Un modèle-type de bâtiment protégeable par le droit d’auteur

Diane PICANDET
Diane PICANDET - Avocat

 

 

(Cour d’Appel de Paris, pôle 5, 2ème ch. 22 juin 2012 RG 2011/06079)

 

Un architecte renommé prétendait avoir crée en 1995 un modèle de maison dénommé « maison papillon » sur  lequel il avait concédé une licence à plusieurs sociétés.

 

Après avoir découvert qu’une société reproduisait son modèle, il a assigné cette dernière en contrefaçon.

 

Par jugement en date du 3 février 2011, le Tribunal de grande instance de Meaux a débouté le demandeur de son action pour défaut d’originalité du modèle.

 

La Cour d’Appel infirme le jugement.

 

Sur la recevabilité à agir

 

Dans la présente affaire, le demandeur n’avait déposé aucun modèle auprès de l’INPI. Il devait donc rapporter la preuve de sa qualité d’auteur contestée comme il se doit par la défenderesse.
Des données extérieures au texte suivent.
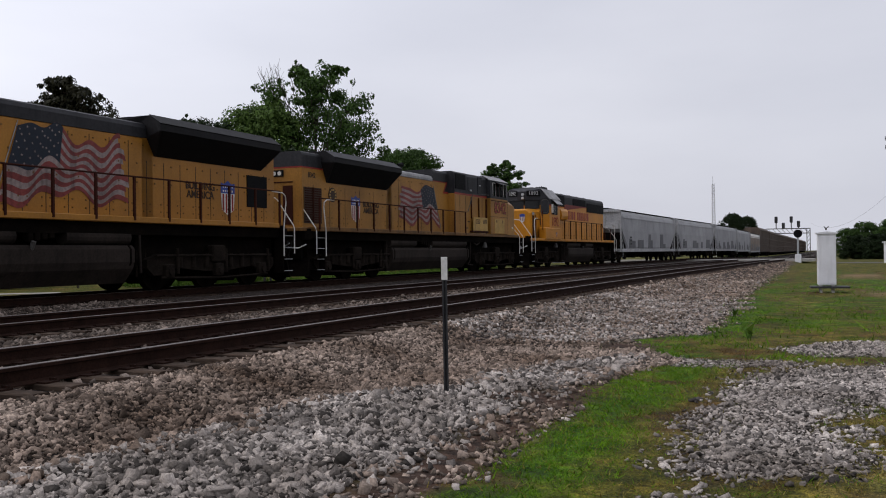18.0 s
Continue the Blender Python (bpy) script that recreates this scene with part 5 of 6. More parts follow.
    for s in (-1, 1):
        fr = panel(t, "window", s, 1.47, Y(4.6), Y(5.76), 3.27, 3.92, RAIL_DARK, 0.02)
        for a, b in ((4.64, 5.16), (5.22, 5.72)):
            panel(fr, "pane", s, 1.47, Y(a), Y(b), 3.31, 3.88, GLASS, 0.026)
        panel(fr, "window_post", s, 1.47, Y(5.16), Y(5.22), 3.3, 3.86, ALUMINIUM, 0.034, "pale window post")
        g = Geo()
        g.box(min(s * 1.48, s * 1.6), max(s * 1.48, s * 1.6), Y(4.54), Y(4.6), 3.36, 3.9, 0.01)
        part("wind_deflector", g, WHITE, fr, "white wind deflector")
        for a, b in ((4.2, 4.58), (5.78, 6.26)):
            panel(t, "stripe", s, 1.48, Y(a), Y(b), 3.8, 3.88, RED, 0.006, "thin red stripe")
        g = Geo()
        g.prism([(Y(9.0), 4.05), (Y(14.1), 4.05), (Y(14.1), 4.12), (Y(9.3), 4.12), (Y(9.12), 3.8), (Y(9.0), 3.72)], s * 0.92, s * 0.934, "x")
        part("stripe", g, RED, t, "red stripe with a step")
        g = Geo()
        g.box(min(s * 0.9, s * 1.26), max(s * 0.9, s * 1.26), c1, Y(7.02), D, 3.22, 0.03)
        lk = part("cab_locker", g, M, t, "tall locker behind the cab")
        panel(lk, "locker_door", s, 1.26, Y(6.5), Y(6.95), 2.02, 3.16, M, 0.012)
        panel(lk, "door_edge", s, 1.26, Y(6.46), Y(6.99), 1.98, 3.2, BROWN, 0.004)
        g = Geo()
        g.prism([(s * 0.9, 3.0), (s * 1.18, 3.08), (s * 1.24, 3.3), (s * 1.22, 3.6), (s * 1.12, 3.76), (s * 0.9, 3.84)], Y(7.4), Y(8.84), "y")
        part("blower_duct", g, M, t, "bulged duct on the hood")
        panel(t, "grille", s, 0.93, Y(6.95), Y(8.92), 3.94, 4.66, BLACK, 0.03, "black intake grille")
        panel(t, "grille", s, 0.93, Y(10.87), Y(13.84), 4.14, 4.6, BLACK, 0.03, "black brake grille")
        panel(t, "grille", s, 0.93, Y(14.22), rear - 0.05, 3.79, 4.42, BLACK, 0.03, "black radiator grille")
        letters(t, "1892", 0.8, s, 1.49, Y(5.26), 2.81, RED, "road_number", "red road number", 0.86, 0.006)
        bars_word(t, [0.9, 0.94, 0.42, 0.96, 0.9, -0.6, 0.84, 0.94, 0.9, 0.42, 0.78, 0.42, 0.84], 0.56, s, 0.925, Y(11.95), 3.41, RED, "red block where a letter of a name is painted")
        shield(t, s, 1.525, Y(5.41), 2.02, 0.24, 0.34)
        ys = [float(q) for q in np.arange(Y(7.4), rear - 0.3, 0.62)]
        for y in ys:
            panel(t, "door_seam", s, 0.92, y - 0.012, y + 0.012, D + 0.05, 2.98, BROWN, 0.004)
        panel(t, "door_line", s, 0.92, Y(7.2), rear - 0.05, 3.0, 3.03, BROWN, 0.006)
        bolts(t, s, 0.925, [(q + e, z) for q in ys for e in (0.1, 0.5) for z in (2.05, 2.85)])
        g = Geo()
        g.box(min(s * 1.1, s * 1.515), max(s * 1.1, s * 1.515), Y(3.3), Y(6.3), D - 0.1, 2.45, 0.05)
        wb = part("walkway_box", g, M, t, "yellow equipment box under the cab")
        panel(wb, "box_joint", s, 1.515, Y(4.5), Y(4.52), D, 2.4, BROWN, 0.003)
        panel(wb, "box_joint", s, 1.515, Y(3.34), Y(6.26), D - 0.03, D - 0.01, BROWN, 0.003)
        bolts(wb, s, 1.515, [(Y(q), z) for q in (3.6, 4.3, 4.7, 5.9) for z in (2.36, 1.84)])
        # the well's shadow, put on the nose side as a dark sheet
        g = Geo()
        g.box(s * 0.955 - 0.012, s * 0.955 + 0.012, Y(2.6), Y(2.9), 1.8, 3.16)
        part("nose_door", g, RAIL_DARK, t, "dark sheet standing for the shaded well beside the nose")
        panel(t, "sand_hatch", s, 0.955, Y(2.58), Y(2.9), 3.2, 3.36, ALUMINIUM, 0.02, "pale sand hatch")
        g = Geo()
        g.tube([(s * 1.02, Y(2.98), 1.8), (s * 1.02, Y(2.98), 3.1), (s * 0.98, Y(3.1), 3.2)], 0.022, 6)
        part("nose_grab", g, RAIL_DARK, t, "dark grab iron on the nose")
        handrail(t, s, Y(7.28), Y(16.1), D, 2.96, 1.26, 1.45)
        handrail(t, s, Y(17.09), Y(18.7), D, 2.67, 1.6, 1.45)
        g = Geo()
        g.tube([(s * 1.42, Y(1.62), 2.86), (s * 1.42, Y(2.0), 2.9), (s * 1.42, Y(2.6), 2.9), (s * 1.42, Y(3.1), 3.52)], 0.02, 6)
        part("side_rail", g, RAIL_DARK, t, "rail beside the nose")
        g = Geo()
        g.tube([(s * 1.45, Y(16.1), 2.96), (s * 1.45, Y(16.3), 2.94), (s * 1.45, Y(16.6), 2.69), (s * 1.45, Y(17.09), 2.67)], 0.022, 6)
        part("stepped_rail", g, RAIL_DARK, t, "rail stepping down at the rear")
        for q, z0, z1 in ((1.85, 1.8, 2.9), (3.1, 2.3, 3.52)):
            g = Geo()
            g.tube([(s * 1.42, Y(q), z0), (s * 1.42, Y(q), z1)], 0.028, 6)
            part("stanchion", g, RAIL_DARK, t)
    s = 1
    # badge on the nose
    bd = thing_part("nose_badge", t, "blue, white and red shield badge on the nose")
    y = Y(2.395)
    for pts, mat, o in (([(0.25, 3.08), (0.57, 3.08), (0.57, 3.22), (0.41, 3.27), (0.25, 3.22)], BLUE, 0.014), ([(0.25, 3.08), (0.57, 3.08), (0.54, 2.82), (0.41, 2.75), (0.28, 2.82)], WHITE, 0.014)):
        g = Geo()
        g.prism(pts, y - o, y + 0.02, "y")
        part("field", g, mat, bd)
    for q in (0.3, 0.41, 0.52):
        g = Geo()
        g.prism([(q - 0.025, 3.07), (q + 0.025, 3.07), (q + 0.022, 2.83), (q - 0.022, 2.83)], y - 0.02, y + 0.02, "y")
        part("bar", g, RED, bd)
    return t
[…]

Par une appréciation souveraine, les juges ont considéré que le requérant avait rapporté la preuve de sa qualité d’auteur au vu des éléments suivants:

– un document intitulé concept d’assemblage d’une cellule d’habitation qui comportait des explicitations du modèle, le nom et l’adresse, ainsi que la mention du nom de l’auteur suivi de la mention « modèle déposé à l’INPI n°48880 » 

– des maquettes réalisées à partir du plan-type

– des enveloppes Soleau datées et numérotées

– un contrat de licence désignant le demandeur en tant que concepteur du modèle

– divers articles de presse

– une correspondance de son assistante informant le demandeur d’une reproduction illégale de son modèle

– une photographie d’une maison commercialisée par une société sous licence présentant sa production  sous le titre « modèle T. »

 

 

Sur le caractère original du modèle

 

Les juges du fond ont considéré que l’œuvre revendiquée était dénuée de toute originalité au motif qu’elle se limitait à reproduire des plans sans se caractériser par des éléments architecturaux tels que toiture, façade, matériaux, agencement des pièces.

 

En l’espèce, l’œuvre revendiquée répondait à la définition du modèle-type qui est un projet de bâtiment  défini avant toute commercialisation au moyen de plans et de documents descriptifs dont le maître d’ouvrage et le terrain ne sont pas connus au moment de la conception.

 

La Cour retient l’originalité du modèle-type élaboré par le demandeur  au motif :

« Qu’il apparaît que l’agencement des masses dicté par le croisement de diagonales en un espace central, l’adaptabilité recherchée de la construction afin de l’insérer dans l’environnement et de gagner en fonctionnalité ou l’esthétique particulière des façades et toitures induite par la disposition des différents corps de la construction, dans la combinaison revendiquée, ne peuvent être considérés comme contraints ou se bornant à emprunter au fonds commun de l’architecture mais procèdent de choix délibérés et d’un parti-pris esthétique, se retrouvant tant dans le modèle type précisément élaboré ainsi que dans les variantes proposées, qui imprègnent l”uvre de la personnalité de leur auteur »

 

Elle ajoute que :

 

« Que la société intimée qui ne justifie ni même ne fait état de l’existence d’œuvres antérieures à 1996 reproduisant, dans la même combinaison, l’ensemble des caractéristiques revendiquées et qui, par ailleurs, n’est pas fondée à se prévaloir des directives du maître de l’ouvrage, par hypothèse inconnu dans le cadre des modèles types ci-avant définis, dès lors qu’elles ne se substituent pas à l’apport créatif de l’architecte n’est, par conséquent, pas fondée en sa contestation de l’originalité de l”uvre litigieuse  »

 

Rappelons que les œuvres des architectes  tels que les plans, croquis (CPI, L.122-2 12ème) mais également l’œuvre architecturale en elle-même sont éligibles à la protection par le droit d’auteur pour autant qu’elles présentent un effort créatif, une recherche esthétique personnelle reflétant la personnalité de leur auteur.

 

Sont dépourvues d’originalité les œuvres qui sont la reproduction banale de types d’édifices largement répandus à travers le territoire.

 

Traditionnellement, les juges sont réticents à reconnaître l’originalité de plans plutôt que celle d’un édifice.